Renungan Minggu, 20 Oktober 2013
Istilah ‘gigih’ diartikan sebagai ‘tetap teguh pada pendirian’. Seorang yang gigih pastilah punya prinsip dan tujuan hidup yang jelas dan kuat. Dalam dunia kerja kita menjumpai banyak sekali orang yang punya tujuan, target, nilai teguh yang terus diperjuangkan. Orang-orang yang demikian menjadi pekerja keras yang rela hidup prihatin, mengikat erat pinggangnya demi menggapai cita-cita. Ada banyak orang dengan tipe seperti demikian di dalam gereja. Namun, kegigihan dalam dunia kerja/usaha menjadi kurang berarti jika tidak didasari oleh kegigihan dalam hidup beriman.

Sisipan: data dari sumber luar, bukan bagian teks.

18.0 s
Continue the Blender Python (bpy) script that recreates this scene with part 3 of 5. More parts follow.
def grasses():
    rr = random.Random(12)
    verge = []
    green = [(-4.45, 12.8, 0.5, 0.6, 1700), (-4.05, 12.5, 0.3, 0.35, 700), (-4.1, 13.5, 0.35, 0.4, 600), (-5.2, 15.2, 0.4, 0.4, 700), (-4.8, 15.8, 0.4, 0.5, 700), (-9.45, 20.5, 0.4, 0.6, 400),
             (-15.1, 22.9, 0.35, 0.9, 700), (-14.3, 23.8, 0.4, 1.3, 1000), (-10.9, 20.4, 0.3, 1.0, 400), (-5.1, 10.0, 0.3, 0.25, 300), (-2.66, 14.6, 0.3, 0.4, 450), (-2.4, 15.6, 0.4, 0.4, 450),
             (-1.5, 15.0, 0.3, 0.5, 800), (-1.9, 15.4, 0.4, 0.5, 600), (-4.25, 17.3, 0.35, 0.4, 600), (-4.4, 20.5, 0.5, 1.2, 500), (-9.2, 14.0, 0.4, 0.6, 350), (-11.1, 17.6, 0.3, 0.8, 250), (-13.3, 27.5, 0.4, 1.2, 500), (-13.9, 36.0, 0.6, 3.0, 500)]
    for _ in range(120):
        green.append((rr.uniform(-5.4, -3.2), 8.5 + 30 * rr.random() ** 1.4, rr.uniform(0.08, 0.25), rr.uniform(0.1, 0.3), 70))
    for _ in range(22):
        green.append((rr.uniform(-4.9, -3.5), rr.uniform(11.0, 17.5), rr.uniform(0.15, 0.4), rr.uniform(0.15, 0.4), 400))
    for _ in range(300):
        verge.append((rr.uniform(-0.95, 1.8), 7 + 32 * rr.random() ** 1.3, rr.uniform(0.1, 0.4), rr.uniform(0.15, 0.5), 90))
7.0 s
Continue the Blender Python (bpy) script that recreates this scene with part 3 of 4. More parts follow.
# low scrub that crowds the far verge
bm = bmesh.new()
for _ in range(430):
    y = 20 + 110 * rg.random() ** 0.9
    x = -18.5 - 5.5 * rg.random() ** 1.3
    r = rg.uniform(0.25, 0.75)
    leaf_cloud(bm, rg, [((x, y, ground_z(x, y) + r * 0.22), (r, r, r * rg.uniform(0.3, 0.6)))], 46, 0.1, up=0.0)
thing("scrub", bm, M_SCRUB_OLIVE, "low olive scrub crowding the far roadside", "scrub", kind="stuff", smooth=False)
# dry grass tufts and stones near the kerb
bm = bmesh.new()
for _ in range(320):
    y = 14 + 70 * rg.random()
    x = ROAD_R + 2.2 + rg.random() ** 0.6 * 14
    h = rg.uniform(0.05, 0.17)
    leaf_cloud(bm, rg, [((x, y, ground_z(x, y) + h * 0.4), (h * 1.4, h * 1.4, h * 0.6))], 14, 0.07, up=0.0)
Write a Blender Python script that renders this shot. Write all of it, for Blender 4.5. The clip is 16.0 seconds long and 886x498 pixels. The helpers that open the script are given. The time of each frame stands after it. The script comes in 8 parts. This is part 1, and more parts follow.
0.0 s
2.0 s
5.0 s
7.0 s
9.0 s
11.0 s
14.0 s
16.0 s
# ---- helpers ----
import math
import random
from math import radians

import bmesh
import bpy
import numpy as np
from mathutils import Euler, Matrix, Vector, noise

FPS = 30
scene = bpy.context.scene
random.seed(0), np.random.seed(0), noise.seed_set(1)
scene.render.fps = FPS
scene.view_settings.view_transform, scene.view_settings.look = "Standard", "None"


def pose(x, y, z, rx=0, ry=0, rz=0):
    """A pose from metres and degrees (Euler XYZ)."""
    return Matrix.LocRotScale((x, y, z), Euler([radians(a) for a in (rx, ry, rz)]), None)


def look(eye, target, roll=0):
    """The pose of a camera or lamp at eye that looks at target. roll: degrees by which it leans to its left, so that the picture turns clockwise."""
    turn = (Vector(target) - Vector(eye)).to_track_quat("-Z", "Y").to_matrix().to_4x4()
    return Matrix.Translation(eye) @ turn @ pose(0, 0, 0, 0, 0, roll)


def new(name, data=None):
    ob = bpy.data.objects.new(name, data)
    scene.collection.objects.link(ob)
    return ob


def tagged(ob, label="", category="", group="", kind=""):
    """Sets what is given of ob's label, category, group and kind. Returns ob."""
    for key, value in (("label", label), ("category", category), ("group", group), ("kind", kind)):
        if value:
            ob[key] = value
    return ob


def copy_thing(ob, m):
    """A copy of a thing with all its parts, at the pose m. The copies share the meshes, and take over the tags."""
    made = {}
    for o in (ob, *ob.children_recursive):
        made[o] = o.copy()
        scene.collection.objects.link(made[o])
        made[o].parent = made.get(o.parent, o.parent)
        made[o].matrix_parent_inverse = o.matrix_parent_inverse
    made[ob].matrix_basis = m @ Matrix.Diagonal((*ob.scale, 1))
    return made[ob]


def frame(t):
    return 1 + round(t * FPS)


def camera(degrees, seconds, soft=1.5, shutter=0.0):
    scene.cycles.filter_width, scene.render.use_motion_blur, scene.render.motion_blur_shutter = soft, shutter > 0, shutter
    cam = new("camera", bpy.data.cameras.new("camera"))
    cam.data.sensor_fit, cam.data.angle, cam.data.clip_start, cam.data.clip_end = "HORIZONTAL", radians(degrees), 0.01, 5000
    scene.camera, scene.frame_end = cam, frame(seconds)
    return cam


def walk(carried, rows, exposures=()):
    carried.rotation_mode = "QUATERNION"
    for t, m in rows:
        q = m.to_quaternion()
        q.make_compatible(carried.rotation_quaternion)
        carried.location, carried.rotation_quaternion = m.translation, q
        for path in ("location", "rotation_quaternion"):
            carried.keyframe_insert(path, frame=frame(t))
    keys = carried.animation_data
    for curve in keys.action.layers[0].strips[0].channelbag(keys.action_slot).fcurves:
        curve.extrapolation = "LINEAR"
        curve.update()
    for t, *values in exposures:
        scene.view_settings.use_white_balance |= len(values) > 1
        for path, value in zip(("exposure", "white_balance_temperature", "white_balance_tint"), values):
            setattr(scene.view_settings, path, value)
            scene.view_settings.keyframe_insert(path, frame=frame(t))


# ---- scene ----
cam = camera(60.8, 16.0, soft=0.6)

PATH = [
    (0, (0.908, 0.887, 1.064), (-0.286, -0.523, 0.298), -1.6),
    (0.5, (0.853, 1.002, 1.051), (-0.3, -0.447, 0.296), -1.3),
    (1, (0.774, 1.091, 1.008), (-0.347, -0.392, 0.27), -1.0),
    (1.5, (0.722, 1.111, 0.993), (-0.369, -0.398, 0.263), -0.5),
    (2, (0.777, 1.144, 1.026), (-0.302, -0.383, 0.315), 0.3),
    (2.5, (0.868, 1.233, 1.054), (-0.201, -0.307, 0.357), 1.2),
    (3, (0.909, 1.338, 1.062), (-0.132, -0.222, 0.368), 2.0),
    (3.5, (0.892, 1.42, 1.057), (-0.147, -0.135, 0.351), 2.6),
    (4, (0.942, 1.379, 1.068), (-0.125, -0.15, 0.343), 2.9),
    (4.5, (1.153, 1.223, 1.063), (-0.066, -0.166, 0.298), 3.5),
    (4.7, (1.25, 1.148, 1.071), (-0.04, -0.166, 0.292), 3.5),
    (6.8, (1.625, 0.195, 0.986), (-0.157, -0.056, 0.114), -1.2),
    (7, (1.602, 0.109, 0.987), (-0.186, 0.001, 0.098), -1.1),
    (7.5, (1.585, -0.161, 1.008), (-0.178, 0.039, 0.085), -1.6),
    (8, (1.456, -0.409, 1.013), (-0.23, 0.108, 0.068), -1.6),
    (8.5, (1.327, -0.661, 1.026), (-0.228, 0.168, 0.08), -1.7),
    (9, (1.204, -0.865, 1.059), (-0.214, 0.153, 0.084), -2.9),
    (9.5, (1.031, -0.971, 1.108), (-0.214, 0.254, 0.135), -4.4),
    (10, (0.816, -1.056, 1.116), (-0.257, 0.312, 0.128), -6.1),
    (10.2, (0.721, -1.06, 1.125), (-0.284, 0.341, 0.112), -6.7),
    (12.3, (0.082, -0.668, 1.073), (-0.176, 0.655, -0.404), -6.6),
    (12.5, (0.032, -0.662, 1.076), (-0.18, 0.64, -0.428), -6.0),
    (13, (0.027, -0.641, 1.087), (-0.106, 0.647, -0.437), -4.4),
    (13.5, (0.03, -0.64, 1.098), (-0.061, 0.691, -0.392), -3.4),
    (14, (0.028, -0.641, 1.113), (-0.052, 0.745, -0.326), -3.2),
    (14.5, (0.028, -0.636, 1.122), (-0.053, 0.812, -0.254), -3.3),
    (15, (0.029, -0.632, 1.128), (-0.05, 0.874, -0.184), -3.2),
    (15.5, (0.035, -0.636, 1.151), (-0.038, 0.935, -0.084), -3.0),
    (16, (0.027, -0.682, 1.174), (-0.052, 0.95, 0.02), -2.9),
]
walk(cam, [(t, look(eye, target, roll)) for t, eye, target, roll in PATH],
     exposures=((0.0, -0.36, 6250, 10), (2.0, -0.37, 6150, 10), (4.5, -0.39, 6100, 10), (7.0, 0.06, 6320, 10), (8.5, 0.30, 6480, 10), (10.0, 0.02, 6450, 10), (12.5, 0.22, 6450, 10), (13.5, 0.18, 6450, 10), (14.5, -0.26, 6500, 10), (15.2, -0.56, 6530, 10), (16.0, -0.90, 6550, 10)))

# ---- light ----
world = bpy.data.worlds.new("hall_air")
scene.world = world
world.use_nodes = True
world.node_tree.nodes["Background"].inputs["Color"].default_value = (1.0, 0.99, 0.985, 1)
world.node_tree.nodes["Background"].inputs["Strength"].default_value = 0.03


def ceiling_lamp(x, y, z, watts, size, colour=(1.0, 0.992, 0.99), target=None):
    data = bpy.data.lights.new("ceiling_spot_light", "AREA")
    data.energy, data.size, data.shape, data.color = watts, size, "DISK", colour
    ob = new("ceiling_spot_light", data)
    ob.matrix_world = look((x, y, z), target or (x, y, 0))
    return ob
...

Identitas kita sebagai gereja di tengah banyaknya ‘gereja’ dan identitas sebagai gereja di tengah masyarakat – yang penuh tantangan – menjadi hal yang perlu terus diinfiltrasikan dalam kehidupan anggota jemaat. Sebab jika tidak, kita akan menjadi pedagang-pedagang atau pengusaha-pengusaha gigih, sukses, yang nan pragmatis.
Segala sesuatu yang bersangkut paut dengan prinsip hidup beriman ditakar dengan prinsip ‘apa gunanya dan apa untungnya bagiku’. Dampaknya, orang rela hidup prihatin demi menggapai cita-cita, namun sulit menahan diri untuk memperjuangkan pertumbuhan iman dalam hidup. Atau, menjadi pelajar-pelajar yang sukses, namun beriman ciut dan gagap menghadapi masyarakat; menjadi pegawai-pegawai loyal yang tidak punya ‘sisi terang dan asin’ sama sekali.
Atau menjadi anggota jemaat yang rajin beribadah, namun diombang-ambingkan oleh berbagai rupa pengajaran dan spiritualisme egoistik yang sedang marak. Kegigihan kita pada dasarnya harus diinfiltrasi dengan nilai iman. Artinya kita perlu mengarahkan tujuan, nilai dan pola hidup anggota jemaat, sehingga anggota jemaat juga gigih membahasakan iman dalam kehidupan.